Kyiv’s Zhulyany airport reopens domestic terminal

Zhulyany has been successfully recovering from the 22014 dip in passenger traffic, attracting new carriers and adding new destinations The Ukrainian capital's other airport estimates that its traffic has become sufficient for commercially viable operation of Terminal D (Zhulyany Airport)

A recent surge in passenger traffic through Zhulyany, one of Kyiv’s two airports, has prompted the management to resume operations at Terminal D, which serves domestic travelers. The terminal became fully operational on March 27, reads a statement on the airport’s website.

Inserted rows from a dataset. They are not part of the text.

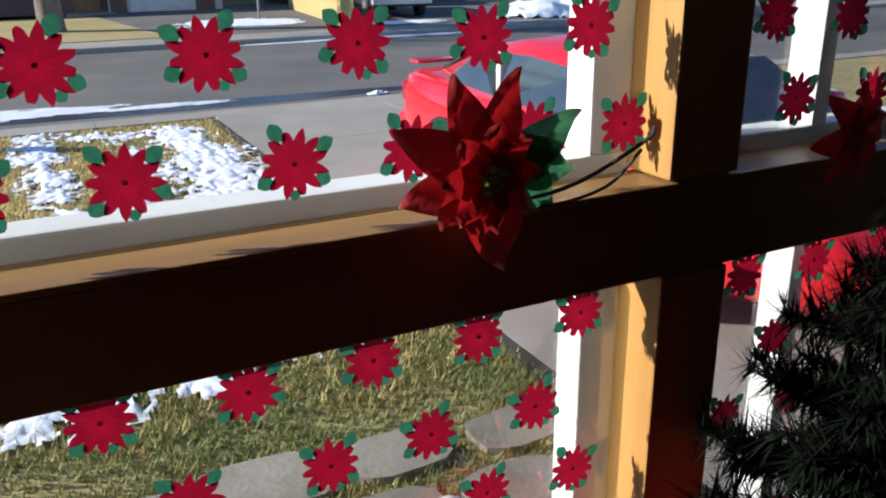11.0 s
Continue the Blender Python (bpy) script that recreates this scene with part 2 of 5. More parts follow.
M["skin"] = mat("pale_vinyl", (0.62, 0.42, 0.32), 0.5, scale=30)
M["hair"] = mat("blond_fibre", (0.32, 0.19, 0.08), 0.6, scale=80)
M["clay"] = mat("brown_glazed_clay", (0.24, 0.11, 0.05), 0.3, (0.12, 0.05, 0.02), scale=14, coat=0.3)
M["cord"] = mat("dark_rubber_cord", (0.05, 0.045, 0.04), 0.5, scale=30)
M["crystal"] = bpy.data.materials.new("cut_crystal")
M["crystal"].use_nodes = True
_b = M["crystal"].node_tree.nodes["Principled BSDF"]
_b.inputs["Transmission Weight"].default_value, _b.inputs["Roughness"].default_value, _b.inputs["IOR"].default_value = 1.0, 0.03, 1.5
_b.inputs["Base Color"].default_value = (0.95, 0.94, 0.98, 1)
M["silk"] = mat("red_silk_petal", (0.45, 0.012, 0.015), 0.5, (0.28, 0.006, 0.01), scale=30, through_light=0.4, sheen=0.2)
M["tape"] = mat("clear_yellowed_tape", (0.72, 0.70, 0.62), 0.3, scale=50)
# outdoors
M["lawn"] = mat("winter_lawn_soil", (0.42, 0.33, 0.145), 0.95, (0.22, 0.195, 0.07), scale=2.6, bump=0.6, bump_scale=30, detail=8)
M["blade_dry"] = mat("dry_grass", (0.66, 0.50, 0.21), 0.8, (0.40, 0.33, 0.13), scale=1.2, through_light=0.25, random_tint=0.4)
M["blade_green"] = mat("green_grass", (0.17, 0.21, 0.06), 0.8, (0.27, 0.25, 0.09), scale=1.2, through_light=0.25, random_tint=0.4)
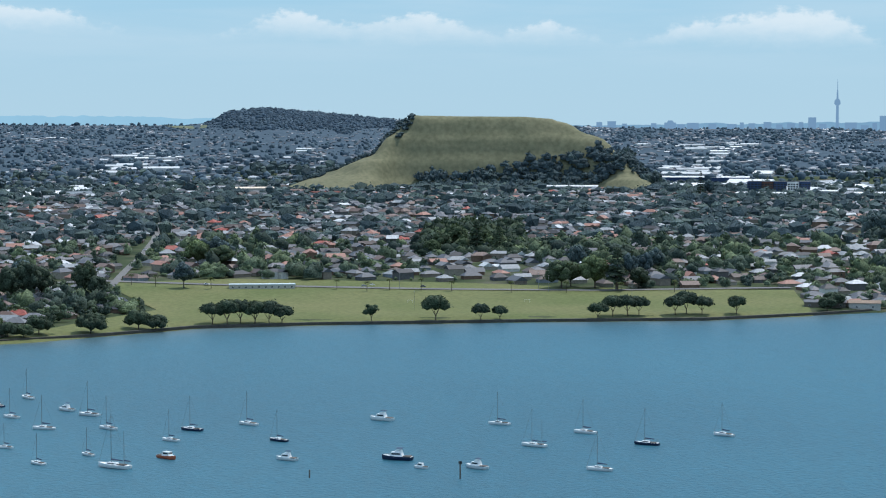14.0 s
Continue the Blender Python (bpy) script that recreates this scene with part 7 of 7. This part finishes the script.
# mangroves in the lagoon
mx = np.array([(-1220 - 90 * g.random() + g.gauss(0, 10), -610 - 22 * g.random()) for i in range(120)])
k = ground_z(mx[:, 0], mx[:, 1]) < 0.6
mx = mx[k]
pieces = [many(MID[0], mx[:, 0], mx[:, 1], np.full(len(mx), -0.3), rng.uniform(2, 4, len(mx)), rng.uniform(1.2, 2.2, len(mx)), rng.uniform(0, 6, len(mx)))]
v, f = join_arrays(pieces)
tagged(new("mangroves", fast_mesh("mangroves", v, f, M["leaf"], np.full(len(f), 0.4))), "low mangrove bushes in the shallow lagoon", "shrubs", "", "stuff")
# wood at the foot of the volcanic hill
n = 560
u = rng.uniform(-95, 258, n)
v = rng.uniform(-132, -86 + 12 * smooth(-20, 90, u))
x, y, z = hill_form(u, v)
s = rng.uniform(6, 17, n)
pieces = [many(MID[i], x[i::6], y[i::6], z[i::6] - 1, s[i::6], s[i::6] * rng.uniform(0.9, 1.3, len(s[i::6])), rng.uniform(0, 6, len(s[i::6]))) for i in range(6)]
# scrub on the steep west shoulder, a few trees on the rim and the right flank
n = 240
u = rng.uniform(-285, -104, n)
x, y, z = hill_form(u, rng.uniform(-34, 20, n) - 26 * smooth(-170, -120, u) * rng.random(n))
s = rng.uniform(4.5, 11, n)
pieces += [many(MID[i], x[i::3], y[i::3], z[i::3] - 1, s[i::3], s[i::3] * 0.9, rng.uniform(0, 6, len(s[i::3]))) for i in range(3)]
u, v = rng.uniform(206, 236, 18), rng.uniform(-60, 20, 18)
x, y, z = hill_form(u, v)
s = rng.uniform(10, 18, 18)
pieces.append(many(MID[1], x, y, z - 1, s, s * 1.4, rng.uniform(0, 6, 18)))
u, v = rng.uniform(218, 264, 70), rng.uniform(-80, 50, 70)
x, y, z = hill_form(u, v)
s = rng.uniform(5, 10, 70)
pieces.append(many(MID[2], x, y, z - 1, s, s, rng.uniform(0, 6, 70)))
v, f = join_arrays(pieces)
tagged(new("hill_wood", fast_mesh("hill_wood", v, f, M["leaf_mid"], rng.random(len(f)) * 0.4)), "dark dense wood at the foot of the hill", "trees", "", "stuff")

Terminal D entered service on October 4, 2013, only to be mothballed in December the following year after an economic crisis hit Ukraine. The airport explained at the time that a severe plunge in domestic air traffic had made keeping the terminal in operation commercially unviable. The situation was aggravated by the fact that two major airports serving the cities of Luhansk and Donetsk in the east of the country had closed down altogether, and air services between Zhulyany and Simferopol in Crimea had ceased.

In 2014 Zhulyany saw its total passenger numbers drop 40.7% to 1.09 million, while its domestic traffic shrank a whopping 4.5 times to just 104,200 passengers. The downward trend continued in 2015, with the total traffic declining a further 13.4% to 944,300 passengers.

The situation began to recover in 2016, when the airport served 1.128 million passengers or 19.4% up year-on-year. Growth proceeded at a faster speed in 2017: in January Zhulyany served 108,200 passengers, an impressive increase of 101.8% against the same month last year. The February growth rate stood at 77.2% (86,300 passengers). The airport estimates that by the end of the year its traffic will have reached 1.8 million passengers, a 59.6% year-on-year increase.

Zhulyany’s main traffic generators are Belarusian flag carrier Belavia and Hungarian LCC Wizz Air. Belavia’s passengers partially compensate the airport for the traffic lost after Russian carrier Transaero Airlines folded and direct air services with Russia stopped, because the Belarusian airline serves transit traffic between Russia and Ukraine through its Minsk hub.

Zhulyany is currently expanding its route network by attracting new carriers, opening new destinations, and adding frequencies on the existing routes.